··· Data provided

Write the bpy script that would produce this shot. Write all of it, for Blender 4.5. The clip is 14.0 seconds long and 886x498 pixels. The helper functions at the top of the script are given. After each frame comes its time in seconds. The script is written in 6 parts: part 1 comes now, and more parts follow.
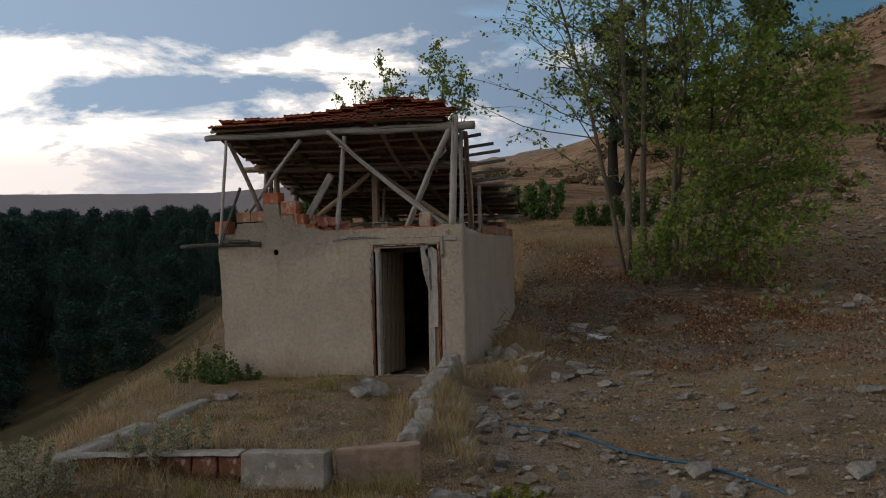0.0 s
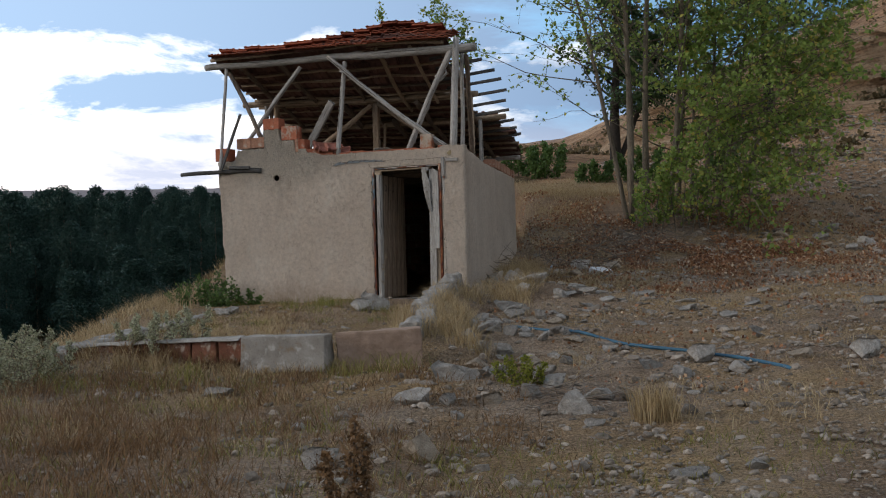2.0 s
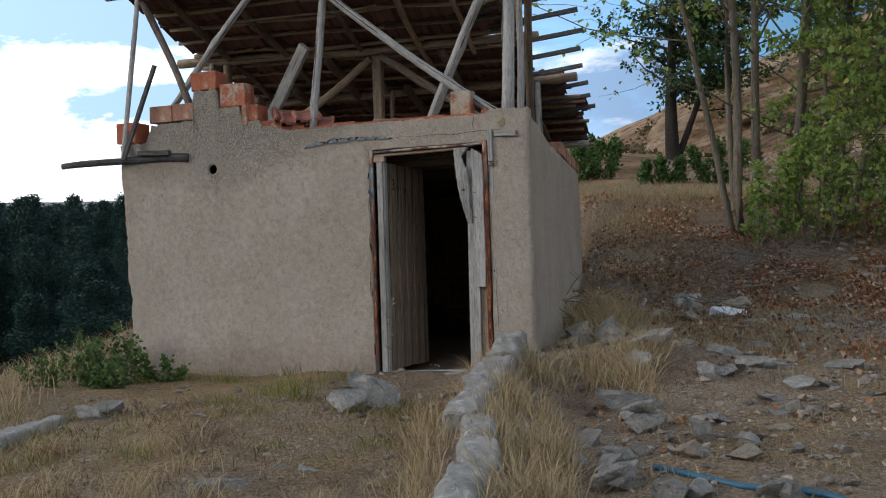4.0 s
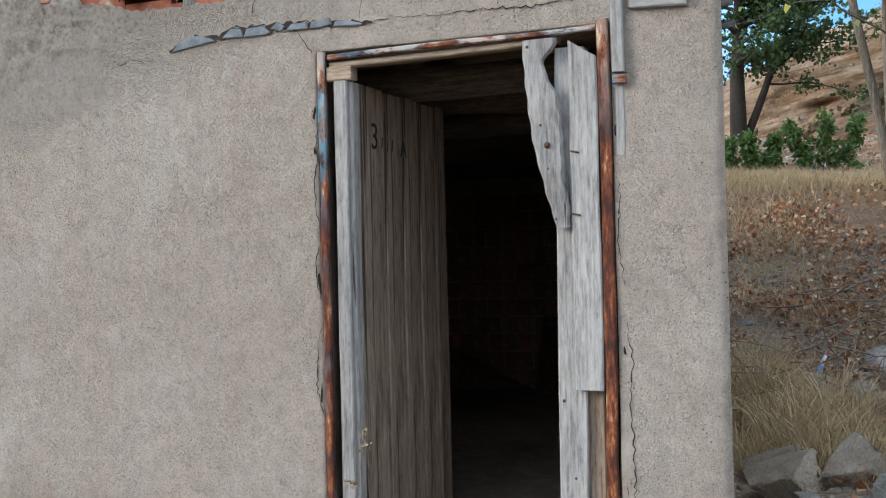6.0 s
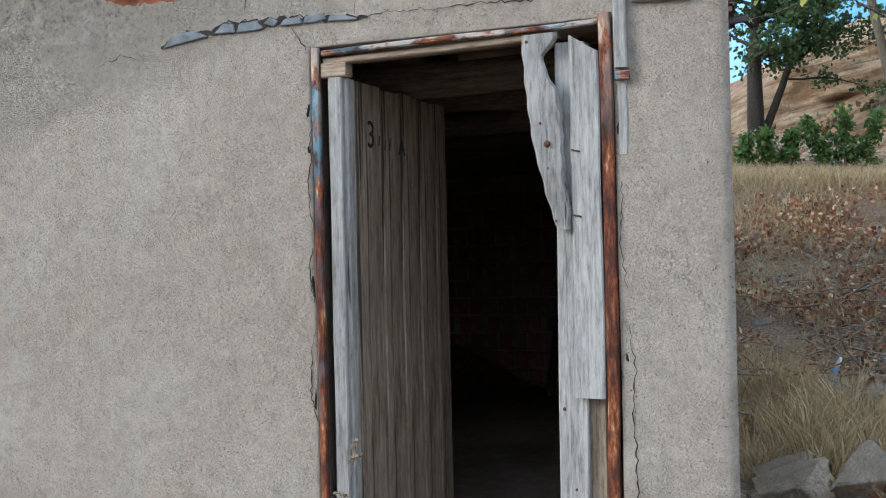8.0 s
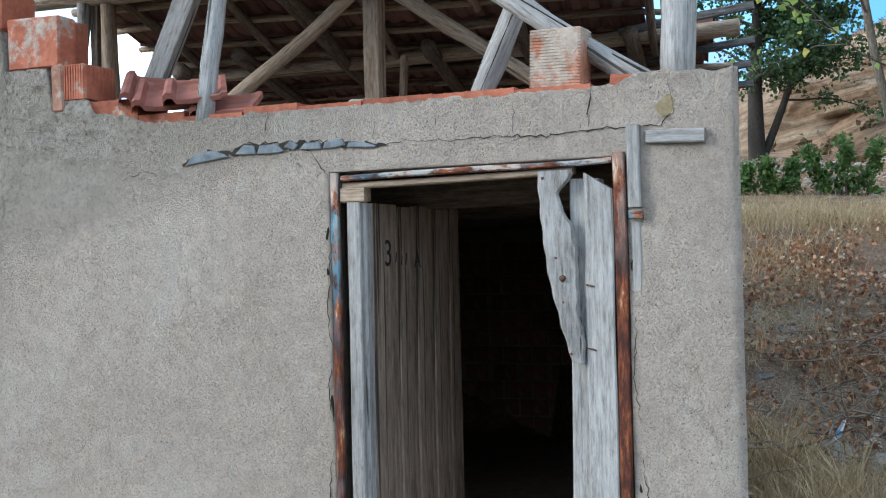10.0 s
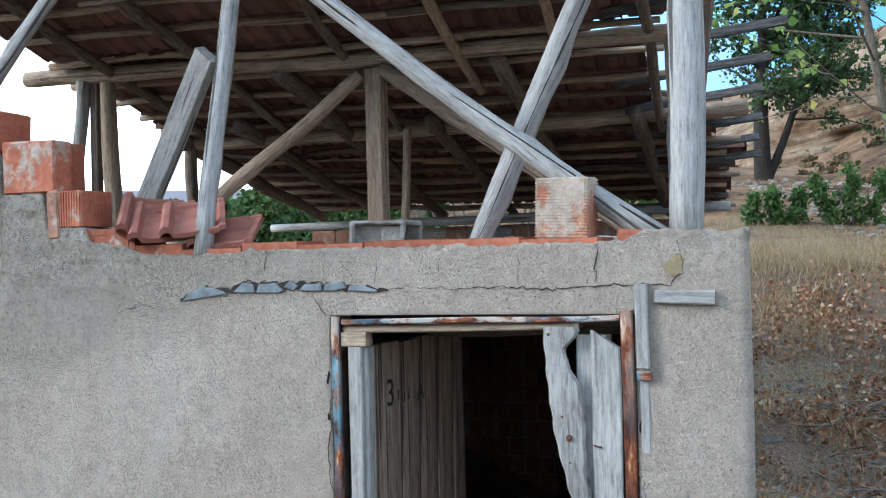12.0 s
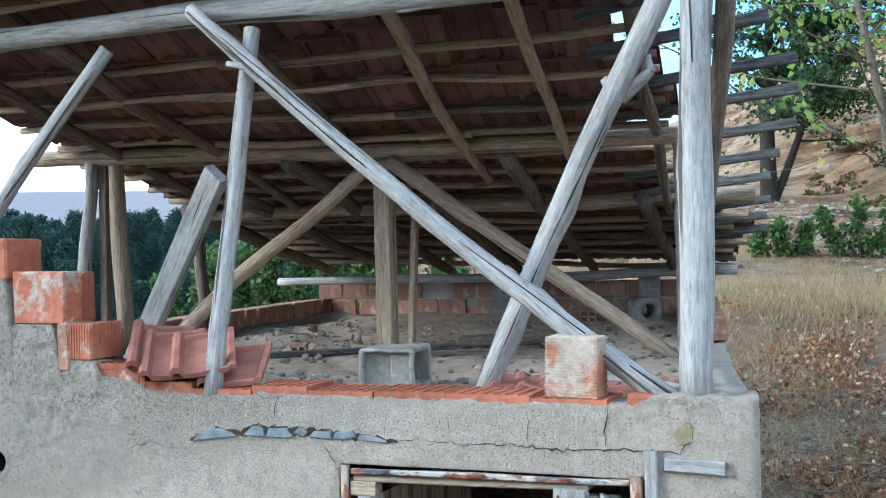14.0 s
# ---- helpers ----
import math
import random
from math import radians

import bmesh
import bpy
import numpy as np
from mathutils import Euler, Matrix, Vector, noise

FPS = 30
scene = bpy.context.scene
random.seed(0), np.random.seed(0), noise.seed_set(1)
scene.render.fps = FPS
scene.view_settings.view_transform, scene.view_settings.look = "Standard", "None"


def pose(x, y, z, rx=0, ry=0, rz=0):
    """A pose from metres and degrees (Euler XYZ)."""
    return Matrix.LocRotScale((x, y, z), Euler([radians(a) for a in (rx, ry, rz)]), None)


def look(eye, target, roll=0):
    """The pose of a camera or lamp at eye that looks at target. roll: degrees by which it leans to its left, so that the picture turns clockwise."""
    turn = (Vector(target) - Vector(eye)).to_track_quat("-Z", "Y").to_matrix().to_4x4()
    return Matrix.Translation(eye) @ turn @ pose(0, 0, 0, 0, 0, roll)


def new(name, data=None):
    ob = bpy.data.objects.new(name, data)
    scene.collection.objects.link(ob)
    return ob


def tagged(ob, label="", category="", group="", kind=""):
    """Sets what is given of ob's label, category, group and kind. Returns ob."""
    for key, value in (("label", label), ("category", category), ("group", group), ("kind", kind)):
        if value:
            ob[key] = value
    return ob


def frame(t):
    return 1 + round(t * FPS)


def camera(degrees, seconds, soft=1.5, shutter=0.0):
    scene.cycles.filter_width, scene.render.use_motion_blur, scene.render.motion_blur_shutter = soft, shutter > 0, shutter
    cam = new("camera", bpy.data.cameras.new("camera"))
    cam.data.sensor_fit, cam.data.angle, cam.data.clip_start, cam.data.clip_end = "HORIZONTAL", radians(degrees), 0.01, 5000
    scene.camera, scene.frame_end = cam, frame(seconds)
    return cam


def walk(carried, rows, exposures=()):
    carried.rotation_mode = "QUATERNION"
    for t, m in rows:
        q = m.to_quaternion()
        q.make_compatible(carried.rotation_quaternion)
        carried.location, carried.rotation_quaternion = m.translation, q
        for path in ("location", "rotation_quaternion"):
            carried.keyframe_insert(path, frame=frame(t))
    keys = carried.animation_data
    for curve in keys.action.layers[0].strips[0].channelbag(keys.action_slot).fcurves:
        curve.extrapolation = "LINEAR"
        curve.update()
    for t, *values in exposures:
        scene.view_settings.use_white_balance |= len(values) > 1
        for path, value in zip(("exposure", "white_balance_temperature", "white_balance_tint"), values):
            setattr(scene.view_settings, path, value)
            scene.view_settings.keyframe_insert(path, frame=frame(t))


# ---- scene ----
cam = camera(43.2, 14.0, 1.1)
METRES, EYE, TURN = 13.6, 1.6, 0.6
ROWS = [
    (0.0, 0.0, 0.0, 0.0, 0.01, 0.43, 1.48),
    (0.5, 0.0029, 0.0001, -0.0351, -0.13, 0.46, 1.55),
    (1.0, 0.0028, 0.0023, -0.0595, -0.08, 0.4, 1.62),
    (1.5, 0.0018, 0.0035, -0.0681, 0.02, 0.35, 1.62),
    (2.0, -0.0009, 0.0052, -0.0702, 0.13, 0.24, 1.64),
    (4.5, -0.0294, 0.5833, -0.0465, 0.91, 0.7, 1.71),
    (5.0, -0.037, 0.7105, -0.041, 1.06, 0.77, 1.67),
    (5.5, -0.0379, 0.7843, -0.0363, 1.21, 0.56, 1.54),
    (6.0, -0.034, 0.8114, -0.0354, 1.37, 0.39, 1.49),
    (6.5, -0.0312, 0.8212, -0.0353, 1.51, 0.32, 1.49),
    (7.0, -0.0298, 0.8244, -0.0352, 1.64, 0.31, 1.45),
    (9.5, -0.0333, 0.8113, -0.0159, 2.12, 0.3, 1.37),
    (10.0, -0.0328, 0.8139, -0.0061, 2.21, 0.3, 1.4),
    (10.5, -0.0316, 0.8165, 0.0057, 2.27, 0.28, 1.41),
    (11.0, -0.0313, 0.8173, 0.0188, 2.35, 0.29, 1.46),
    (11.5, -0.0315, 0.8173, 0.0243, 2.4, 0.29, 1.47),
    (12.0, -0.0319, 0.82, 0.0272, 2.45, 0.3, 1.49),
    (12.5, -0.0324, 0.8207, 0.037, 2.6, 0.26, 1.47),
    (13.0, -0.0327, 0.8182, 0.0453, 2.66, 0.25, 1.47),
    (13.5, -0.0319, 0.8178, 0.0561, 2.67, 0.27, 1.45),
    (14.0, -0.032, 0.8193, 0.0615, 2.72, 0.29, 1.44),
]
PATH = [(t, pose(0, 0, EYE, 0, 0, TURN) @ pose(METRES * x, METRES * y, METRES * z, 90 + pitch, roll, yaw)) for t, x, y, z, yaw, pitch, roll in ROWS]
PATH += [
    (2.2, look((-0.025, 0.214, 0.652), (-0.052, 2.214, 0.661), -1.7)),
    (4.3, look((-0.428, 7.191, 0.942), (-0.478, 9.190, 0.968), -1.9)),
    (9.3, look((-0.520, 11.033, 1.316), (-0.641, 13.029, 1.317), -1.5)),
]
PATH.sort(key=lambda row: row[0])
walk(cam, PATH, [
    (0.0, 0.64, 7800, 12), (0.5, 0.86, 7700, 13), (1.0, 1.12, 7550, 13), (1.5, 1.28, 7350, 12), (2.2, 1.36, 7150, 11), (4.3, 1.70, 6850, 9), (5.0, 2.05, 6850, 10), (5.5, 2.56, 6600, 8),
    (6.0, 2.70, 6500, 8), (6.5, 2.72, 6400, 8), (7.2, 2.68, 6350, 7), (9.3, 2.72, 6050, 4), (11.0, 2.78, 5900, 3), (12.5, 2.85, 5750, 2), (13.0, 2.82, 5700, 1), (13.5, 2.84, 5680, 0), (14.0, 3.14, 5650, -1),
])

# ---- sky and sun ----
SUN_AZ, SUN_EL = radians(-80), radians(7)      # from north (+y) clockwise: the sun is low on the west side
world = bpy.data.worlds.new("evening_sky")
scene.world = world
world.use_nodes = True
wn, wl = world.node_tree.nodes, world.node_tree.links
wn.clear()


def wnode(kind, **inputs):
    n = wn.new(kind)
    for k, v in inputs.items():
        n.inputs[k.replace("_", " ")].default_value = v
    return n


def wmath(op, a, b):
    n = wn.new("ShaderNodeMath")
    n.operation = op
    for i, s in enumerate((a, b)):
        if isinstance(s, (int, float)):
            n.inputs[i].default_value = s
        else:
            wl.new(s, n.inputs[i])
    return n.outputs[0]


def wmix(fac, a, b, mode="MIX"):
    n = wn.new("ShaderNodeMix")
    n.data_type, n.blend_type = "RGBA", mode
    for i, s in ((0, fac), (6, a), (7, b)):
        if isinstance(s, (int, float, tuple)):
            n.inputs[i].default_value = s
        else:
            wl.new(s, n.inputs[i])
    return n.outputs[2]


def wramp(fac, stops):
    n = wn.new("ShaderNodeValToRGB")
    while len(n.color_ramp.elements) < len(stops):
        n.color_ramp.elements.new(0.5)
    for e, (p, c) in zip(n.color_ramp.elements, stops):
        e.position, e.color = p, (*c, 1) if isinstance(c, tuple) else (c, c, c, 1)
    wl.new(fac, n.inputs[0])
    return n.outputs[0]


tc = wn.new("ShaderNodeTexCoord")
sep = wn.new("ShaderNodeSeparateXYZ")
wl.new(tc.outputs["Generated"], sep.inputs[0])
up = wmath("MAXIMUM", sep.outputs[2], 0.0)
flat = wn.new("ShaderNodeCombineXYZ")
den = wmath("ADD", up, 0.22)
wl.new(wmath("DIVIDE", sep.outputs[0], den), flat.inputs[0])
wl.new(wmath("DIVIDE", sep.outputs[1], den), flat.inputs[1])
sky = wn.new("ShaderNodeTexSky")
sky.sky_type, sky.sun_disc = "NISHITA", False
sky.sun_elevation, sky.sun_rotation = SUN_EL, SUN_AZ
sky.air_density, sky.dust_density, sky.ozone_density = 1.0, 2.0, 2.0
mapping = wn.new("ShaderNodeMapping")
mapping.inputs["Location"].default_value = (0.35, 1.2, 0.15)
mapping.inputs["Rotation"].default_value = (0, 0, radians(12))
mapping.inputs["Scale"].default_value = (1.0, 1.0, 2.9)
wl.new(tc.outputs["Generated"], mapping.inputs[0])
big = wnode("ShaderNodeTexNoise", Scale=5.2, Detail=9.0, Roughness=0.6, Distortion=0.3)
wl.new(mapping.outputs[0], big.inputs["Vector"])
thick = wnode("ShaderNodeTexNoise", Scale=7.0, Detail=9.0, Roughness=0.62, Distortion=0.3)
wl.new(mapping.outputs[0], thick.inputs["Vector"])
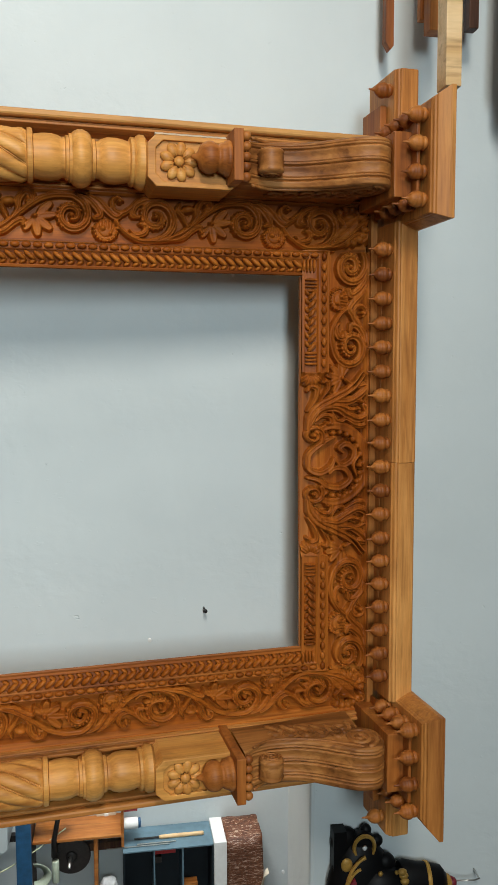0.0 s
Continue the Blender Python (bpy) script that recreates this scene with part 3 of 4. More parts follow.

······

### What is needed
Return nothing but the lines running from the line with "scene.view_settings.use_white_balance |= len(values)" through the line with "scene.view_settings.keyframe_insert(path, frame=frame(t))", exactly as they appear.

### The answer
        scene.view_settings.use_white_balance |= len(values) > 1
        for path, value in zip(("exposure", "white_balance_temperature", "white_balance_tint"), values):
            setattr(scene.view_settings, path, value)
            scene.view_settings.keyframe_insert(path, frame=frame(t))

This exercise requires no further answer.